Abstract
The localization of fluorescent microspheres is often employed for drift correction and image registration in single molecule microscopy, and is commonly carried out by fitting a point spread function to the image of the given microsphere. The mismatch between the point spread function and the image of the microsphere, however, calls into question the suitability of this localization approach. To investigate this issue, we subject both simulated and experimental microsphere image data to a maximum likelihood estimator that localizes a microsphere by fitting an Airy pattern to its image, and assess the suitability of the approach by evaluating the ability of the estimator to recover the true location of the microsphere with the best possible accuracy as determined based on the Cramér-Rao lower bound.
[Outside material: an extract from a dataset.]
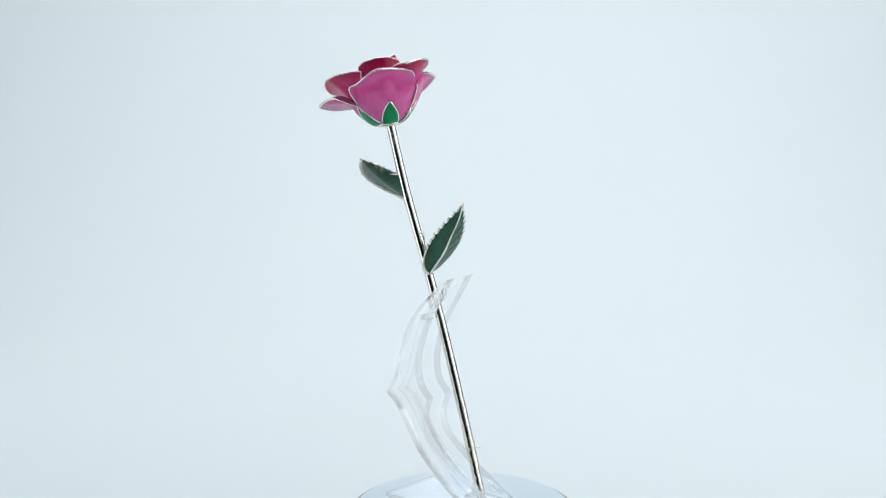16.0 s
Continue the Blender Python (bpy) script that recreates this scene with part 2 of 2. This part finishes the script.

Assessing against criteria based on the standard errors of the mean and the variance for an ideal estimator of the microsphere’s location, we find that microspheres up to 100 nm in diameter can in general be localized using a fixed width Airy pattern, and that microspheres as large as 1 μm in diameter can in general be localized using a floated width Airy pattern.
Highlights
In single molecule microscopy, fluorescent microspheres are commonly used as fiducial markers for the correction of sample drift [1,2,3,4] and the registration of spatially misaligned images, such as those detected by different cameras [2] or acquired in different colors [4,5,6,7]
We assess the suitability of using an Airy pattern to localize a microsphere by interpreting the results of maximum likelihood localizations carried out on both simulated and experimental data sets generated for and under conditions typical of single molecule microscopy
As specified in the section Standard error-based threshold criteria, for a given data set consisting of repeat images of a microsphere, the use of an Airy pattern for localization is determined to be suitable if, for each positional coordinate, the distance between the mean of the estimates and the true value is within some multiple of the standard error of the mean for an ideal estimator, and the distance between the variance of the estimates and the square of the limit of the localization accuracy is within some multiple of the standard error of the variance for an ideal estimator
Summary
Fluorescent microspheres are commonly used as fiducial markers for the correction of sample drift [1,2,3,4] and the registration of spatially misaligned images, such as those detected by different cameras [2] or acquired in different colors [4,5,6,7]. In these applications, the underlying idea is to localize the microspheres and use the estimated positions to determine the spatial adjustments necessary for the proper interpretation of the image data and of the results of analyses. In localization-based super-resolution microscopy [1, 3, 4, 6, 7], for example, the quality of the sub-diffraction-limit reconstruction of subcellular structures is highly sensitive to the accuracy with which drift correction and image registration have been carried out.